Exercise ::
Give the number of lines that include the word "walk", nothing more.

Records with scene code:

::::::::

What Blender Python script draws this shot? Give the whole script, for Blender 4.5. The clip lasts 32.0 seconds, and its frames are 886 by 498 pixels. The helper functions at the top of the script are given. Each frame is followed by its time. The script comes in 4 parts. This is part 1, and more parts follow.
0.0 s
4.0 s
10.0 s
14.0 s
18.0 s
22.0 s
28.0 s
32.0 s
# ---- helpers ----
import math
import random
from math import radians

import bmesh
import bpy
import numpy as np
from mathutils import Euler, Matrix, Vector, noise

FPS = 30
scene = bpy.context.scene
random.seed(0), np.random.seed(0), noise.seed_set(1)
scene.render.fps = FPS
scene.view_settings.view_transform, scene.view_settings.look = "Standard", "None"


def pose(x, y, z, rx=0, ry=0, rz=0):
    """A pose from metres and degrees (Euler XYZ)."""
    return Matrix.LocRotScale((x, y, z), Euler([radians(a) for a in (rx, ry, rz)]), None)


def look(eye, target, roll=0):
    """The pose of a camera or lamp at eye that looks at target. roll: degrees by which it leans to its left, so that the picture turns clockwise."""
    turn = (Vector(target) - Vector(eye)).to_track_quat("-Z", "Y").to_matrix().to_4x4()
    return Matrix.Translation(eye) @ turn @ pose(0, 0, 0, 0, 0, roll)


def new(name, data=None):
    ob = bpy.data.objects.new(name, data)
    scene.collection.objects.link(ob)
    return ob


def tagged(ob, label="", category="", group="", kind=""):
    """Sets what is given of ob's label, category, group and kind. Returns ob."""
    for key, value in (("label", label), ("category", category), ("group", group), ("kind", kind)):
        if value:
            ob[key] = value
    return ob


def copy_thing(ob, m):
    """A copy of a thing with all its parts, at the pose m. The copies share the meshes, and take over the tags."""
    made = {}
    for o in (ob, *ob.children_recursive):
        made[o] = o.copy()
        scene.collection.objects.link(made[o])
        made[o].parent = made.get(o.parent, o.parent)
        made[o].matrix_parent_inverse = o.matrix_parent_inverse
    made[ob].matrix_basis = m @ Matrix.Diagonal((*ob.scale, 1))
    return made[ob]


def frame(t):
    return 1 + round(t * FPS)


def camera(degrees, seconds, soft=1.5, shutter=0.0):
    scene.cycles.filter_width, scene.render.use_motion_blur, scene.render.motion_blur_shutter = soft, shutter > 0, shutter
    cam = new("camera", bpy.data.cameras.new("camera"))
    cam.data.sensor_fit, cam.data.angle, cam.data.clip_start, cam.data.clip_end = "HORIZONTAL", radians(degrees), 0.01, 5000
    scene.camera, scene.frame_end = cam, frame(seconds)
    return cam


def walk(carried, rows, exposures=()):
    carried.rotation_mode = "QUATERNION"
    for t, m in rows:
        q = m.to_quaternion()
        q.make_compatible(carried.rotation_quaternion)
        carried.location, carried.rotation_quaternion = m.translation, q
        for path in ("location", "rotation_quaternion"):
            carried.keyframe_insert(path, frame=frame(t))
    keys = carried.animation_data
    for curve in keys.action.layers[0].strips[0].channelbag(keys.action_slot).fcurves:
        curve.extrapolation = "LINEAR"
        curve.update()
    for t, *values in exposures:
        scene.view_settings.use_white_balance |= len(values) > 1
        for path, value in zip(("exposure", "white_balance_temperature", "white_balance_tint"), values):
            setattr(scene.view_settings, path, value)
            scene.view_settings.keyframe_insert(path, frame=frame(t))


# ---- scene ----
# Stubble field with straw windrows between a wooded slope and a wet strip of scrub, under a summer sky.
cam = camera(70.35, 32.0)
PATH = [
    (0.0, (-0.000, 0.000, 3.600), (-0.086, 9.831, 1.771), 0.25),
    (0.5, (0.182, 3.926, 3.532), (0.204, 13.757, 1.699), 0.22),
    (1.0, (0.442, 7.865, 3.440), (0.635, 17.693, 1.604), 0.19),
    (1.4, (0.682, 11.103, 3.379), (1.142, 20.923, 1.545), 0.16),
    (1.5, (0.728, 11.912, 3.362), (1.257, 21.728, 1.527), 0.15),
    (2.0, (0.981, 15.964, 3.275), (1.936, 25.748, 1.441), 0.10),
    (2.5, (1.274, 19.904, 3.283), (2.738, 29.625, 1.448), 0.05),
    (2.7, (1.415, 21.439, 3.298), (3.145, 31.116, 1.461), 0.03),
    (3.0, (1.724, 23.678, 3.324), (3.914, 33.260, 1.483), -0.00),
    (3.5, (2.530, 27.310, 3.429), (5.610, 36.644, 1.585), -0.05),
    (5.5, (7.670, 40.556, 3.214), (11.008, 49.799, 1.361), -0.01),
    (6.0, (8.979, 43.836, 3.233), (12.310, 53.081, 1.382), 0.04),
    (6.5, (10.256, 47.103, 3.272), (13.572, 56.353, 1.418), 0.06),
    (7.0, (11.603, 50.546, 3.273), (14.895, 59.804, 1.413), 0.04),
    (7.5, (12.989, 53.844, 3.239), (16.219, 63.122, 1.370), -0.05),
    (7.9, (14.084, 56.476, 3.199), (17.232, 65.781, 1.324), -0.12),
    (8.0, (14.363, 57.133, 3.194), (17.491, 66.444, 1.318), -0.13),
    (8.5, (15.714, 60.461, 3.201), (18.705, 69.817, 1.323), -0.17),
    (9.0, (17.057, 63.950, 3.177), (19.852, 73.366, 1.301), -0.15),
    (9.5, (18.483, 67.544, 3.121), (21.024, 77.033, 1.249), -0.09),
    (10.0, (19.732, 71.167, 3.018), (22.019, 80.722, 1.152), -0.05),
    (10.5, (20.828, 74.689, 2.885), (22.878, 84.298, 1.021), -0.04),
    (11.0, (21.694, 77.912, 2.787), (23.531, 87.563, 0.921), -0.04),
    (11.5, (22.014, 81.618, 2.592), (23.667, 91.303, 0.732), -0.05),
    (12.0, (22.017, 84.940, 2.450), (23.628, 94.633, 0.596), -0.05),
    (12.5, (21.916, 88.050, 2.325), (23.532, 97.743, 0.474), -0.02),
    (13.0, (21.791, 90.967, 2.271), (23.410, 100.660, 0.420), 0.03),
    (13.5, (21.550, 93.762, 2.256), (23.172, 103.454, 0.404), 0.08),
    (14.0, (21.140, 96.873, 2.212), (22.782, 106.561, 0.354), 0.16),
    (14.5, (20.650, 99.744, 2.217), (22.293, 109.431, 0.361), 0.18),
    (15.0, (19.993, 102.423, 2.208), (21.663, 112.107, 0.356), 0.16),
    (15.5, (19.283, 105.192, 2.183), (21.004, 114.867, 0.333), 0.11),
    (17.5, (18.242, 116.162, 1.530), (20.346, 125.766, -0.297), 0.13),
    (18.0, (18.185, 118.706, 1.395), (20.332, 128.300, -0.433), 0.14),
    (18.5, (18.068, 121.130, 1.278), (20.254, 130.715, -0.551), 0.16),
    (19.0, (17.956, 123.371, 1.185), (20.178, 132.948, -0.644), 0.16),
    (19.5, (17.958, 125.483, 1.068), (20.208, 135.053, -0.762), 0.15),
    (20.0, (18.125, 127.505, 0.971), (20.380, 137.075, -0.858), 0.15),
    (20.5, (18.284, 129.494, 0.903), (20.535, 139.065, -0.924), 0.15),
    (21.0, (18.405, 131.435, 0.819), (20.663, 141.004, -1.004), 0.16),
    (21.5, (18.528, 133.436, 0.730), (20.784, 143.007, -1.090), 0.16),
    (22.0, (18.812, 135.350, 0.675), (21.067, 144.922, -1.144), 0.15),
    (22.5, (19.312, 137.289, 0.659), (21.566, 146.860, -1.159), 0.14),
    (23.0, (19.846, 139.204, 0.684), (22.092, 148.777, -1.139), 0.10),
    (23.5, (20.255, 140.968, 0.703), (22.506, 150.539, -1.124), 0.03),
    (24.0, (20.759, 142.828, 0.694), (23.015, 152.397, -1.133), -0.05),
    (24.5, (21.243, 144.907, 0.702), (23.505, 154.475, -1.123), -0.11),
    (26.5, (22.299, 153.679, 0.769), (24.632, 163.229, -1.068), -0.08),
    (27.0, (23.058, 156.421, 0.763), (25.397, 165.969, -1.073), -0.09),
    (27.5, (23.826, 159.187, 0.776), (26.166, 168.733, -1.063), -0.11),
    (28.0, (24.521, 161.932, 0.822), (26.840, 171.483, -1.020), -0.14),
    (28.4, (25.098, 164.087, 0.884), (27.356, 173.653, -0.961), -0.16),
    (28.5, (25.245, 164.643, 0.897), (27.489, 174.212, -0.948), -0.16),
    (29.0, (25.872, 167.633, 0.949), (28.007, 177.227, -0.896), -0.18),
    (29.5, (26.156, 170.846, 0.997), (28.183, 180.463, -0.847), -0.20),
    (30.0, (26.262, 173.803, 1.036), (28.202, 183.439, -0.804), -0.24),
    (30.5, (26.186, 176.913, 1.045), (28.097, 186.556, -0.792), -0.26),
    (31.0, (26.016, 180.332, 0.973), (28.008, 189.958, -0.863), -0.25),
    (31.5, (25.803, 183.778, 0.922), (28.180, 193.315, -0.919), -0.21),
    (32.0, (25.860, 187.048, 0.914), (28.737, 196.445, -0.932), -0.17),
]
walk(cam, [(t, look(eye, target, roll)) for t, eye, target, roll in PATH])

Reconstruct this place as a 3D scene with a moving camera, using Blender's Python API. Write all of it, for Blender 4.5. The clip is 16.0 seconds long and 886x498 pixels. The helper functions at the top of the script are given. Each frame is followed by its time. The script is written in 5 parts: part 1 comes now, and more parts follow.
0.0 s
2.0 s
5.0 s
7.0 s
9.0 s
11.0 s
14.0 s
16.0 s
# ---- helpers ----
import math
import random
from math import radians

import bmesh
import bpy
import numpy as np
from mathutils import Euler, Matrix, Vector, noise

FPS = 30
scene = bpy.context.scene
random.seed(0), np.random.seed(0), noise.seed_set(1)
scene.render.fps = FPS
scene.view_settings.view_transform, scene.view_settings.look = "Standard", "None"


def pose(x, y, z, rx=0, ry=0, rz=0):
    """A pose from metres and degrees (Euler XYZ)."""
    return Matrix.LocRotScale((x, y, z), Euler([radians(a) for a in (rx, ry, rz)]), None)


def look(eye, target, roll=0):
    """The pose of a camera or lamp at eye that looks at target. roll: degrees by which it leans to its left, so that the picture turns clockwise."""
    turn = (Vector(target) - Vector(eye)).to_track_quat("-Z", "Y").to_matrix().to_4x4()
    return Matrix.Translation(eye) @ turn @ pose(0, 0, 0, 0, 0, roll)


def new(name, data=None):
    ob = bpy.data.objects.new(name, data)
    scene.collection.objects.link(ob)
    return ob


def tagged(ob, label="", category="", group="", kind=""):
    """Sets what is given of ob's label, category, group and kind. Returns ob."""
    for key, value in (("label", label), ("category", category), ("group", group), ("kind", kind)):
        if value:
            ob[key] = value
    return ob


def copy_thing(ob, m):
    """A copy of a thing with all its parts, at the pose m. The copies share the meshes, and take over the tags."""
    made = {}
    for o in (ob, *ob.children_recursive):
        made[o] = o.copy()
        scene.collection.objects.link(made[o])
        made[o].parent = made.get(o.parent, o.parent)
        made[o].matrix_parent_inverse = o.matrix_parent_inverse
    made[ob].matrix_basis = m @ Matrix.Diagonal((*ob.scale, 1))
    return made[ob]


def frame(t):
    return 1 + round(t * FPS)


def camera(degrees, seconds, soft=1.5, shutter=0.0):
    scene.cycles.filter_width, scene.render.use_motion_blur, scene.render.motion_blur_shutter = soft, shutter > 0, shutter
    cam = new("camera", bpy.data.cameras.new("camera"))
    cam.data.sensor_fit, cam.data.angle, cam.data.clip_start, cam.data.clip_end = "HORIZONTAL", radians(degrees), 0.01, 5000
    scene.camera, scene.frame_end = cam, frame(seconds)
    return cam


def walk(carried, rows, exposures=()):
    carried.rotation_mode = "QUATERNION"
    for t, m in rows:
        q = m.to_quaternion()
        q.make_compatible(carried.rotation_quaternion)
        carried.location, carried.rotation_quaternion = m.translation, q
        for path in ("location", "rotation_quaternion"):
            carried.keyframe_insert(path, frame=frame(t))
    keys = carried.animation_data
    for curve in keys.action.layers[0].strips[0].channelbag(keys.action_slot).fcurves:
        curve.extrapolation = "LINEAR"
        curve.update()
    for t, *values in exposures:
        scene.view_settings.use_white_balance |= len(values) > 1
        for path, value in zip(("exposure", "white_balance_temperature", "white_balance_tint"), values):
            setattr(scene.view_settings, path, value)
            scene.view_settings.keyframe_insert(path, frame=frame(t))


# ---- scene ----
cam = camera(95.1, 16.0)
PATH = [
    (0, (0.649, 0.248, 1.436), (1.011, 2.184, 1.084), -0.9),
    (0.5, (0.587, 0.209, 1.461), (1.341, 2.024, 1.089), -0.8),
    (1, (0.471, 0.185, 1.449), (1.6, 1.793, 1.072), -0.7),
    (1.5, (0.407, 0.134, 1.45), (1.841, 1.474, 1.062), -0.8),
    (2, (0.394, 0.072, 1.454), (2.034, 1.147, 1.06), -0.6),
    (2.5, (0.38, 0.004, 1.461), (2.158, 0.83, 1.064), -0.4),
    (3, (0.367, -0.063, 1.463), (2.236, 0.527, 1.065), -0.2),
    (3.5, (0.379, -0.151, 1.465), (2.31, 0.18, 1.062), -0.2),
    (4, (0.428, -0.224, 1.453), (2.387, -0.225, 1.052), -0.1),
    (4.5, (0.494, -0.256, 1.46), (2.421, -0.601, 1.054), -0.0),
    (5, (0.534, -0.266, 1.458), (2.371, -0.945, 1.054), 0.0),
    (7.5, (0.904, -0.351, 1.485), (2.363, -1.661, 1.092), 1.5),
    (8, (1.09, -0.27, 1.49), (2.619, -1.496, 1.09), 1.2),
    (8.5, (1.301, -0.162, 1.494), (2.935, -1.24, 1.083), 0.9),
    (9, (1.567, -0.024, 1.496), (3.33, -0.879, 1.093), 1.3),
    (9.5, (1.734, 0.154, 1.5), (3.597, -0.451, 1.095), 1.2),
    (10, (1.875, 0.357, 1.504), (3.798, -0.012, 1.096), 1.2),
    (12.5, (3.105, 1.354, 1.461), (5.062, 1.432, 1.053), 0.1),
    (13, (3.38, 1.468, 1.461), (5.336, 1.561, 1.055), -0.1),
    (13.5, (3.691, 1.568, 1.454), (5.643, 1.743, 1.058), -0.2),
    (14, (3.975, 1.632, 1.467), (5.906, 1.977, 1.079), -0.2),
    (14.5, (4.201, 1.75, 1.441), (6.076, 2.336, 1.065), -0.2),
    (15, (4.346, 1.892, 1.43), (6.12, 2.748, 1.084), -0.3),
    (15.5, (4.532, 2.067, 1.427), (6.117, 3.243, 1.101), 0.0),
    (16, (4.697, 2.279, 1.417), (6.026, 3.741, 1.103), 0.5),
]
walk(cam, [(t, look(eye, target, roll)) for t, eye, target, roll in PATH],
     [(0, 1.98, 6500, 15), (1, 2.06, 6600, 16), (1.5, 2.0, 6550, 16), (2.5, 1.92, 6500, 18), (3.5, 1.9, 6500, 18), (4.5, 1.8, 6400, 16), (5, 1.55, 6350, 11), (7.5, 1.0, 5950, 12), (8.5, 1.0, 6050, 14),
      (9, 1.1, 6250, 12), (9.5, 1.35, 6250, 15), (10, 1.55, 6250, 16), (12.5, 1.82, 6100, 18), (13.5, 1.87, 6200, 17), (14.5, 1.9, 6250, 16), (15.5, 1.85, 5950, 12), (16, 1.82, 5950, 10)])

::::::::

Exercise answer ::
4